Ramener le prix du litre de l’essence de synthèse autour de 2 euros

Mais le principal problème des carburants de synthèse est de devenir compétitifs. Aujourd’hui, le prix du litre d’essence synthétique fabriqué au Chili de façon expérimentale par Porsche et Siemens est de l’ordre de 10 dollars, ce qui est totalement prohibitif. Porsche espère pouvoir le diviser par cinq d’ici la fin de la décennie. Ce qui cadre avec une étude récente de Transport & Environnement, estimant le prix final d’un litre de carburant synthétique à l’horizon 2030 à moins de 3 euros. Incluant la taxe de 0,15 euro par gigajoule proposée en 2021 par la Commission européenne sur l’électricité nécessaire à la production de carburants «verts» mais aussi la taxation en vigueur en Allemagne sur les carburants, l’association arrive au chiffre de 2,8 euros par litre.

L’équipementier Bosch, qui travaille sur des projets similaires à ceux de Porsche et Siemens, est plus optimiste.
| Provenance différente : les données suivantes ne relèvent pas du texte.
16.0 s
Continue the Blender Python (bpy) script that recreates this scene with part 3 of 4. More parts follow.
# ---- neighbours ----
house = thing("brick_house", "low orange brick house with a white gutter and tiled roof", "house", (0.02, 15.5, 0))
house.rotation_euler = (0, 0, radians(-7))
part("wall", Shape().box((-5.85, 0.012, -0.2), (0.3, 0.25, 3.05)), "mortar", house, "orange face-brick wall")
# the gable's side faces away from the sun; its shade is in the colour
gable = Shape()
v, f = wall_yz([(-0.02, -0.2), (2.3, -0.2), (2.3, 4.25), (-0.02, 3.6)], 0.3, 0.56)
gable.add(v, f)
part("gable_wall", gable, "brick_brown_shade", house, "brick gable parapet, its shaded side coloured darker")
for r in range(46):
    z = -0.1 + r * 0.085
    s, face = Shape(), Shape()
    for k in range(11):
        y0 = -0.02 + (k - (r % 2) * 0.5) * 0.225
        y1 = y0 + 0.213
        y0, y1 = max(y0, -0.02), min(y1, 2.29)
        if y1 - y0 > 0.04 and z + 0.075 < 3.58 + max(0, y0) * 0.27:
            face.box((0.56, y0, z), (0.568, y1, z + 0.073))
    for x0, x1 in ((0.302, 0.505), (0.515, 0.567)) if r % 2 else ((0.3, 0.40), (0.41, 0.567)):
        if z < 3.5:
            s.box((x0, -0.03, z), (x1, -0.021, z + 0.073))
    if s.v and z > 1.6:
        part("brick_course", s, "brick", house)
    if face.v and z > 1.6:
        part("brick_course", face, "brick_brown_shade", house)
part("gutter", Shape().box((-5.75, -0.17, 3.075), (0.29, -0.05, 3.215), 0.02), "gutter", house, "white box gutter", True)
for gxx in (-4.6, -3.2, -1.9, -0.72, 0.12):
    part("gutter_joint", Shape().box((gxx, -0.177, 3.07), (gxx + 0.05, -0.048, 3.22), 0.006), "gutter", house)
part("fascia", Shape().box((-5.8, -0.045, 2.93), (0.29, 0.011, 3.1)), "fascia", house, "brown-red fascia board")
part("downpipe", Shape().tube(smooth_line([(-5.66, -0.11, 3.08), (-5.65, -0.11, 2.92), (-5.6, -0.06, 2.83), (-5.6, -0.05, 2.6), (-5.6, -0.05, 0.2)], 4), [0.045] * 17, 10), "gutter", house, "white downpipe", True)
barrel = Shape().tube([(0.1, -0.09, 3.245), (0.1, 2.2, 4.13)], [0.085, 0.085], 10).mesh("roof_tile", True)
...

Il estime qu’à l’horizon 2030, le carburant synthétique pourrait coûter à la production entre 1,20 et 1,40 euro le litre et 1 euro à l’horizon 2050. Et contrairement à de nombreuses ONG environnementales, l’industrie automobile croit aux carburants de synthèse et compte bien investir massivement dans leur développement et production. «Nous pensons que les carburants synthétiques produits à partir d’une énergie 100% renouvelable ont le potentiel d’être un élément important à l’avenir», expliquait déjà il y a trois ans Oliver Blume. Il n’était alors que le Pdg de Porsche avant de devenir également depuis celui du groupe Volkswagen.